Let $a$ be our fixed vector; assuming $\gamma(s)$ is parametrized by the arc-length $s$, which is always possible for a regular curve, we have the unit tangent vector $T$:

$T(s) = \gamma^\prime(s); \tag 1$

since $T(s)$ makes a constant angle $\theta$ with $a$, we have

$T(s) \cdot a = \vert T(s) \vert \vert a \vert \cos \theta = \vert a \vert \cos \theta, \tag 2$

since $\vert T(s) \vert = 1$; if we set

$\alpha = \dfrac{a}{\vert a \vert}, \tag 3$

then $\alpha$ is easily seen to be as unit vector and (2) yields

$T(s) \cdot \alpha = T(s) \cdot \dfrac{a}{\vert a \vert} = \cos \theta; \tag 4$

we may differentiate (4) to obtain

$T^\prime(s) \cdot \alpha = (\cos \theta)^\prime = 0, \tag 5$

since $\cos \theta$ and $\alpha$ are both constant; by the Frenet-Serret equation

$T'(s) = \kappa(s) N(s), \tag 6$

where $N(s)$ is the unit normal to $\gamma(s)$, we thus find

$\kappa(s) N(s) \cdot \alpha = 0, \tag 7$

and since by hytothesis $\kappa(s) \ne 0$ we infer that

$N(s) \cdot \alpha = 0; \tag 8$

next, letting $\phi(s)$ be the angle 'twixt $\alpha$ and the binormal to $\gamma(s)$, $B(s)$, we have

$\alpha \cdot B(s) = \vert \alpha \vert \vert B(s) \vert \cos \phi(s) = \cos \phi(s), \tag 9$

since $\vert B(s) \vert = 1$; (9) yields

$(\cos \phi(s))' = (\alpha \cdot B(s))' = \alpha \cdot B'(s); \tag{10}$

again invoking Frenet-Serret, we have

$B'(s) = -\tau(s) N(s); \tag{11}$

inserting this in (10) and also using (8) we find

$(\cos \phi(s))' = (\alpha \cdot B(s))' = \alpha \cdot (-\tau(s) N(s)) = -\tau(s) \alpha \cdot N(s) = 0; \tag{12}$

since $\cos \phi(s)$ is constant, $\phi(s)$ is constant as well. We have thus shown that the binormal vector of a generalized helix makes a constant angle with the unit vector $\alpha$.
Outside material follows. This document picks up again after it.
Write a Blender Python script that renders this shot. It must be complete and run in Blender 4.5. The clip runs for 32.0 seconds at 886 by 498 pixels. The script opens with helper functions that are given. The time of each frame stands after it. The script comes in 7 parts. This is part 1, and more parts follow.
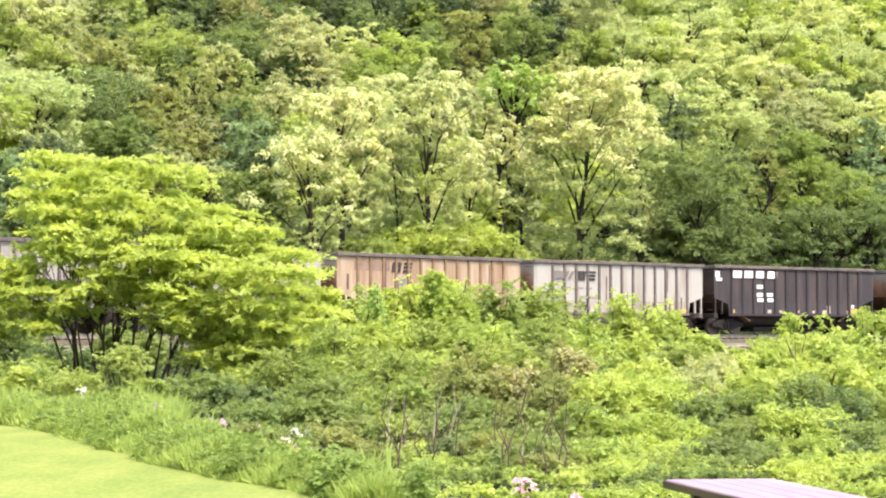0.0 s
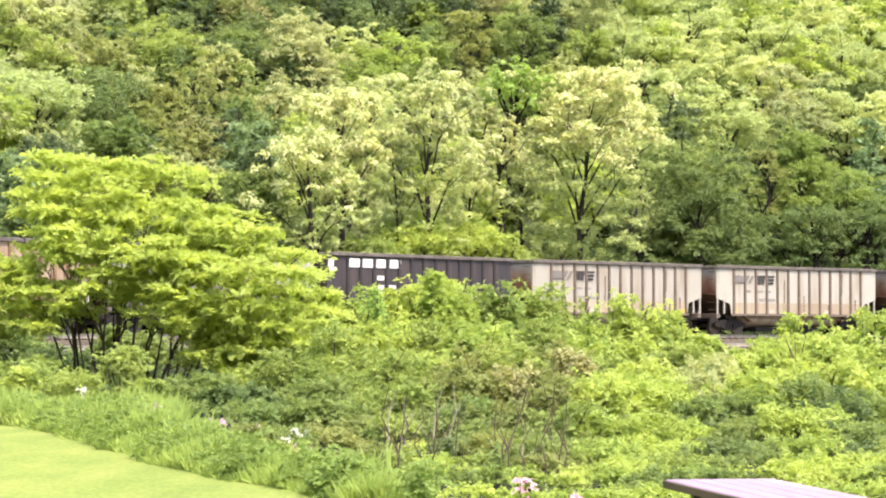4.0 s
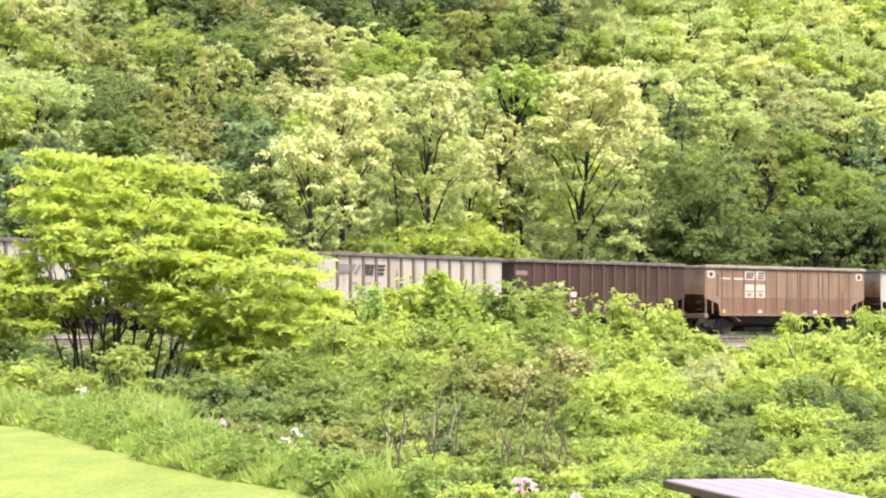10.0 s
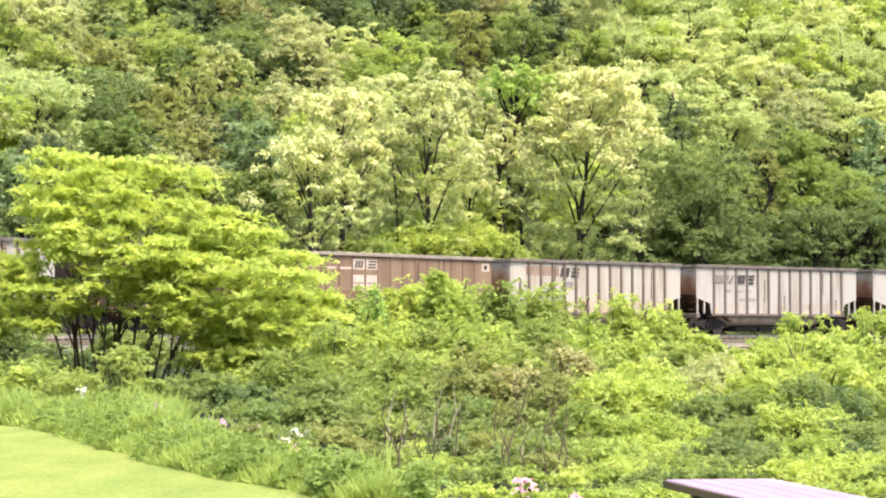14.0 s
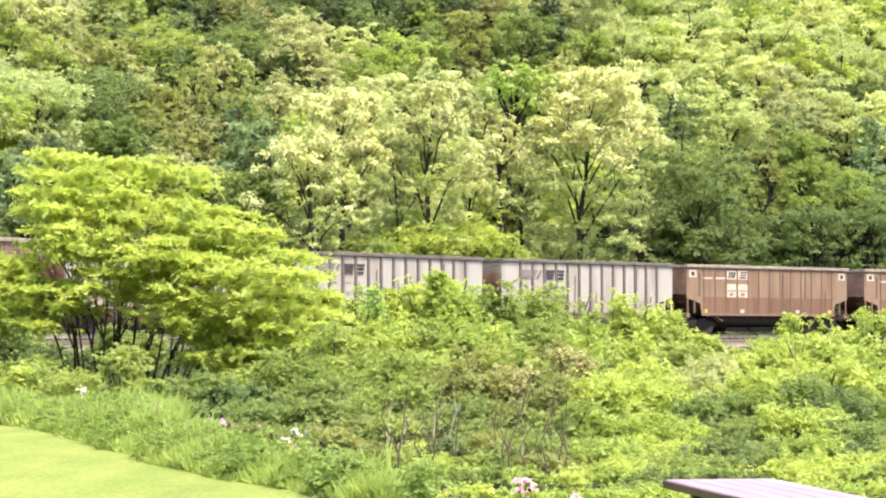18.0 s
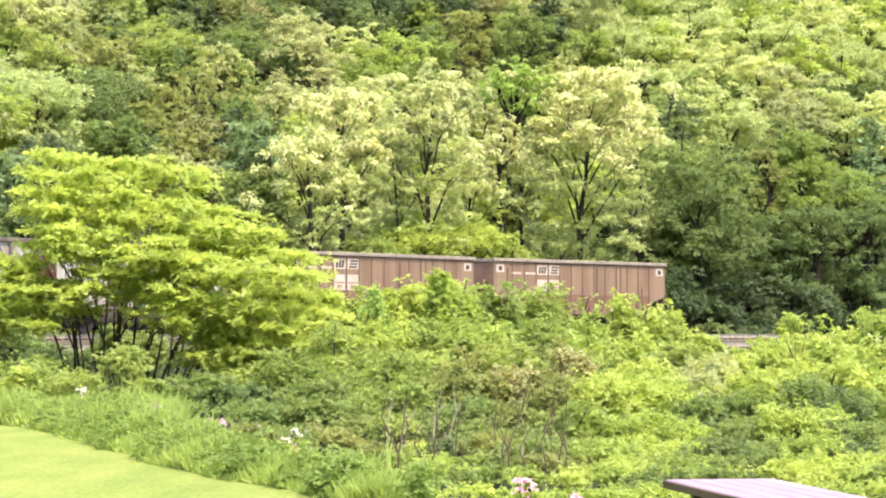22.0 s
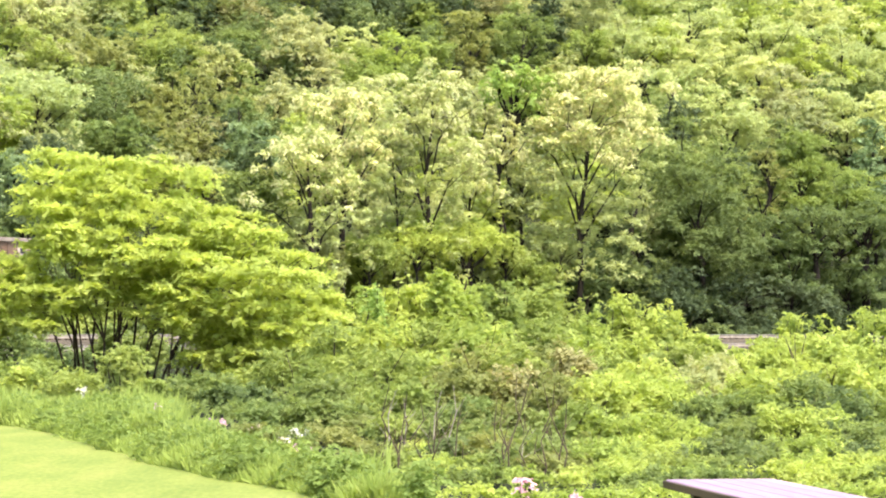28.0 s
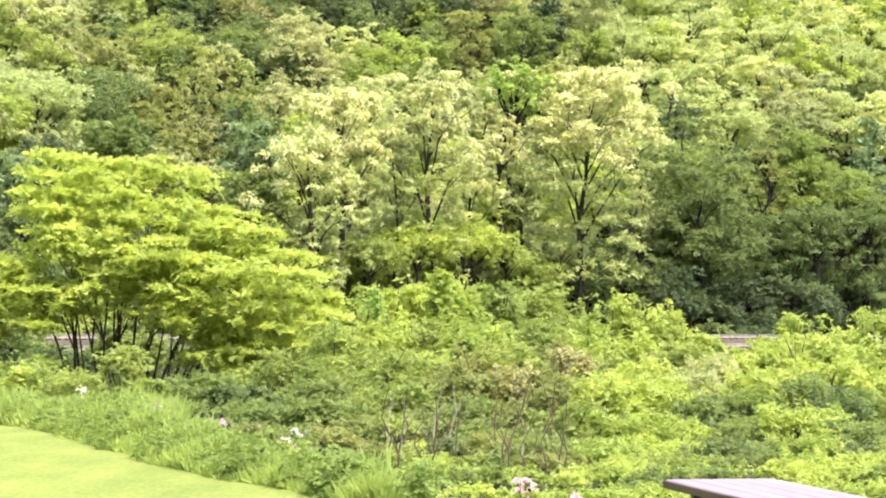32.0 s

The above argument may be reversed; if $\phi(s)$ is constant and $\tau(s) \ne 0$, then (10)-(11) show that (8) binds; from there, we need merely walk the steps backward to see that $\cos \theta(s)$, and hence $\theta(s)$, is constant.

Note Added in Edit, Wednesday 28 February 2018 8:54 PM PST: Consider equation (4); by virtue of (1), it may be written

$\gamma'(s) \cdot \alpha = \cos \theta; \tag{13}$

thus, for any $s_0, s$ in the interval of definition of $\gamma(s)$ we have

$\gamma(s) \cdot \alpha - \gamma(s_0) \cdot \alpha = \displaystyle \int_{s_0}^s \gamma'(u) \cdot \alpha \; du$ $= \displaystyle \int_{s_0}^s T(u) \cdot \alpha \; du = \int_{s_0}^s \cos \theta \; du = (\cos \theta) (s - s_0); \tag{14}$

this indicates that the component of the vector $\gamma(s)$ along an axis determined by $\alpha$, in the $\alpha$ direction, is in fact linear in $s$. If we now construct the plane $P$ normal to $\alpha$, we can describe $\gamma(s)$ in entirety by specifying two more coordinates in this plane. It would be informative, I'll warrant, to write out the equations for the Frenet-Serret framing of $\gamma(s)$ in such coordinates. Just as (4) expresses the projection of $T(s) = \gamma'(s)$ onto the $\alpha$-axis, so we would obtain corresponding equations for the projection of $\gamma(s)$ onto $P$. My curiosity is piqued. End of Note.